Deformation at triple junctions : dislocation plasticity and strain distribution

Abstract

This study aims to gain better understanding of plastic deformation accommodation near triple junctions (TJs) where three grain boundaries meet in polycrystalline metals with a face-centered-cubic crystal structure, using Nickel as a model material. In the literature, TJs are often found to be stress concentration or crack nucleation sites, which might be related to how plastic strain is accommodated in TJ regions. To minimize three-dimensional grain constraints, experiments are conducted on nickel specimens with a columnar grain structure. In-plane strain fields were measured by the Digital Image Correlation (DIC) technique. Slip trace analysis was carried out by utilizing results from scanning electron microscopy (SEM) and atomic force microscopy (AFM). TJ regions generally exhibit a high degree of strain heterogeneity as well as spatial heterogeneity in lattice rotation. The activation of relatively compatible slip systems is different from single crystal response in some grains. The dislocation slip intensity changes when approaching some TJs. Significant out-of-plane relative rotation among grains is also observed as an important accommodation mechanism in the present columnar grain structure. Deformation at twin boundary-grain boundary junctions is studied as well. Lower strains are seen along the twin boundary if slip bands that formed on {111} planes are in parallel configuration with the annealing twin.

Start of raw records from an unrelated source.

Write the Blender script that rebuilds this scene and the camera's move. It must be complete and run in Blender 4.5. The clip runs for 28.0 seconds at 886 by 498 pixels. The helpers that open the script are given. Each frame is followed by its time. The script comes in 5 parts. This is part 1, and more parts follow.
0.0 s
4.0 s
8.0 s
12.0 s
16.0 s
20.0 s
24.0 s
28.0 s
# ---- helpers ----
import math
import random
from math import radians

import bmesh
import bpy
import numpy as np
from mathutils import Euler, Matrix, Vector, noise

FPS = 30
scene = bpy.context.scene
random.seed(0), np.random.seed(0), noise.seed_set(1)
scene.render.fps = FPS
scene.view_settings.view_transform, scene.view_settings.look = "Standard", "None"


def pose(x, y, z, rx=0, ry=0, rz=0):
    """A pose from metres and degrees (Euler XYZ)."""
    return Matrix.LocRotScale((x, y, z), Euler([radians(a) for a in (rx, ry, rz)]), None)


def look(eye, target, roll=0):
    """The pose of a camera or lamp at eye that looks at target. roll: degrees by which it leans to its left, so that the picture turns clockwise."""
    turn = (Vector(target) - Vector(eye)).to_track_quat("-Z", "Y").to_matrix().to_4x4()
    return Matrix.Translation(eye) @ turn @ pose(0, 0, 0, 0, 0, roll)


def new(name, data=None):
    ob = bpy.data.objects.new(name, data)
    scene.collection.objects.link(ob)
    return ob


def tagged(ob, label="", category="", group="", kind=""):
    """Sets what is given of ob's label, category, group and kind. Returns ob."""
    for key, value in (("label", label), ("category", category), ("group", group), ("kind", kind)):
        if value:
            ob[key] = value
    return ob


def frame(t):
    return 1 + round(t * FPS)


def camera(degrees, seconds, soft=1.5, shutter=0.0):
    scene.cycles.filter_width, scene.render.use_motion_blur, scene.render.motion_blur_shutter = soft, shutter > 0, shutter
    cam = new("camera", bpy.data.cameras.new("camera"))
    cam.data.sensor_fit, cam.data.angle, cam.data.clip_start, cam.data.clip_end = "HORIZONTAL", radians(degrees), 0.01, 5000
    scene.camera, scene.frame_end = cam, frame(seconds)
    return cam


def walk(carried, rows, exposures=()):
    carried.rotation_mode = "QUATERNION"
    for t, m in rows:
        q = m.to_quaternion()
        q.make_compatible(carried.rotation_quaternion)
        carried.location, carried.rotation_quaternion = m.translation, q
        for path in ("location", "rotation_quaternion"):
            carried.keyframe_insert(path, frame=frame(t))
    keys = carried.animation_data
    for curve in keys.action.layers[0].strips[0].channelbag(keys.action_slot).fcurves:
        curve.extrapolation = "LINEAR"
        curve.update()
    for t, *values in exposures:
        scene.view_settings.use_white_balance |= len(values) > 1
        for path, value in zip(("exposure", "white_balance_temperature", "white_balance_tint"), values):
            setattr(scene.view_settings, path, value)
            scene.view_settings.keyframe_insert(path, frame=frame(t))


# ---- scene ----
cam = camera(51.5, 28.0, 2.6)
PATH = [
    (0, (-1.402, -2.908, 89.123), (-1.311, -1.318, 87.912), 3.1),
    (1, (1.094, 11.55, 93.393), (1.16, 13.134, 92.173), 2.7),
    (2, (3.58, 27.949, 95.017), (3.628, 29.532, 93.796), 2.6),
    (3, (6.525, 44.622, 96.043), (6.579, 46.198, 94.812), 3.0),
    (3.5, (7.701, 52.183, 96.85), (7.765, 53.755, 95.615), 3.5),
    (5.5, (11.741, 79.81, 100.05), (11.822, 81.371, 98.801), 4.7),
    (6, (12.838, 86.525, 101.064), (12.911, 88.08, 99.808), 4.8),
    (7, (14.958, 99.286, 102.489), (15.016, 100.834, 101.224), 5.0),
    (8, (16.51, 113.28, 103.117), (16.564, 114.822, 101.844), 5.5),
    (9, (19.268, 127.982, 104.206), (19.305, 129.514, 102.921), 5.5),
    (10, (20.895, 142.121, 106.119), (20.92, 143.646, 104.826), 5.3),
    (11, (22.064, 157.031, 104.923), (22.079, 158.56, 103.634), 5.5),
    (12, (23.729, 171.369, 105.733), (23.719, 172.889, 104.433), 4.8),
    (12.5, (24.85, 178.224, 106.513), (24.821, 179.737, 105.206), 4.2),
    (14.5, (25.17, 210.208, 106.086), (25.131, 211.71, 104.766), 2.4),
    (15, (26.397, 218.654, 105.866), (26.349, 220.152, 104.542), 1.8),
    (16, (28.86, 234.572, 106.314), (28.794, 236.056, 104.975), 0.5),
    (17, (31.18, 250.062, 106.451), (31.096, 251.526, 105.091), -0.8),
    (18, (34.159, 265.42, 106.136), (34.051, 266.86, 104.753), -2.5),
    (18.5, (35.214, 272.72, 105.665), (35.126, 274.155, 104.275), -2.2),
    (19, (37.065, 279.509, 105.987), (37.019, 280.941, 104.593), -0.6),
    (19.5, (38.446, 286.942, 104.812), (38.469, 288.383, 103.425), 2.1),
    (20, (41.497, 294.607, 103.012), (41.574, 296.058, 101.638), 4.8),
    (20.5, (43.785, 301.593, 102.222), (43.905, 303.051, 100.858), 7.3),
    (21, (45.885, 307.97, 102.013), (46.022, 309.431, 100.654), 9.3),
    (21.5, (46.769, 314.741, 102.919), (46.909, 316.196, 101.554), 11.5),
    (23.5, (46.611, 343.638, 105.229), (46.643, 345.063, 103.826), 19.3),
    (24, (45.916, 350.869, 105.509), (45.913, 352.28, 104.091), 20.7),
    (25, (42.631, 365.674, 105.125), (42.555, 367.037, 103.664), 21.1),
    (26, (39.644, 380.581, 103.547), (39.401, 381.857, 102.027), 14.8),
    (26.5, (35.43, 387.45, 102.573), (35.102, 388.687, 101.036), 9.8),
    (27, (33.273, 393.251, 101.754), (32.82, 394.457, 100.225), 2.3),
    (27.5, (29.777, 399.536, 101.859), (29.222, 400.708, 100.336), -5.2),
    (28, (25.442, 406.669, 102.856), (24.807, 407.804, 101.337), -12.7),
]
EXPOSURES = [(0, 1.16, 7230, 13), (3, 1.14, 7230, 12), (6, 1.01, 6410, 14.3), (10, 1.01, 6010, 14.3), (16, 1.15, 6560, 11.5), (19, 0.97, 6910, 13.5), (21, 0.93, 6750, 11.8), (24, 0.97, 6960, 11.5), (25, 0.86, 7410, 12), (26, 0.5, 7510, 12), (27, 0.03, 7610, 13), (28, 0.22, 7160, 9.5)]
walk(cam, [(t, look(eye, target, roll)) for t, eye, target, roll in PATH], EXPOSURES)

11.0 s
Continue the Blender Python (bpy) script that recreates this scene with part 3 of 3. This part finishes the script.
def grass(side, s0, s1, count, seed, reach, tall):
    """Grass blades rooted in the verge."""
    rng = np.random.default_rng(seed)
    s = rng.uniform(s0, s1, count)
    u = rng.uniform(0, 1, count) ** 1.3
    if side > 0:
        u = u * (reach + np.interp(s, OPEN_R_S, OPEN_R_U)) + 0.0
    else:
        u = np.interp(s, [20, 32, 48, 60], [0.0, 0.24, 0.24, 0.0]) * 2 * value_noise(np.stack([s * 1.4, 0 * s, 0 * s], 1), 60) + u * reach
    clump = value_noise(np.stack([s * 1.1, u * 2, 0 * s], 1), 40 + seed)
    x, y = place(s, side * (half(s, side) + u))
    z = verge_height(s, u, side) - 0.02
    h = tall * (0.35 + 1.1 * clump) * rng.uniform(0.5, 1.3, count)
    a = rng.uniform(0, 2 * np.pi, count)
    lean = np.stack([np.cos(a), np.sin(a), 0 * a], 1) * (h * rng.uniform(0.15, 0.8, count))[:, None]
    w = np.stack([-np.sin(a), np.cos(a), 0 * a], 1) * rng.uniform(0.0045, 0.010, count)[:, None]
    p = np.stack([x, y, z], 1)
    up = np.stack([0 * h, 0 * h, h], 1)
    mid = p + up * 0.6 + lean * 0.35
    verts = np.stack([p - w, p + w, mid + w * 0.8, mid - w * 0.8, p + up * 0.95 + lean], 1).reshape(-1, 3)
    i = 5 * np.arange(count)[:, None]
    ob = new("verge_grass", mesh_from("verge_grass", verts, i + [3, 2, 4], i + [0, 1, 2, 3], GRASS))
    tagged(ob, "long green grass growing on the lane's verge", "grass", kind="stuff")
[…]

Furthermore, the deformation behaviors in adjacent TJs sharing two common grains are compared; local rotations, strain distributions, and activated slip systems within the same grain changes as it approaches a different TJ. Triple junctions consisted of three low-energy grain boundaries with special character yield lower triple line energy, and the tensile strain and slip activity may be reduced at such junctions. The understanding gained in my research will be important for developing predictive models for deformation in polycrystalline materials.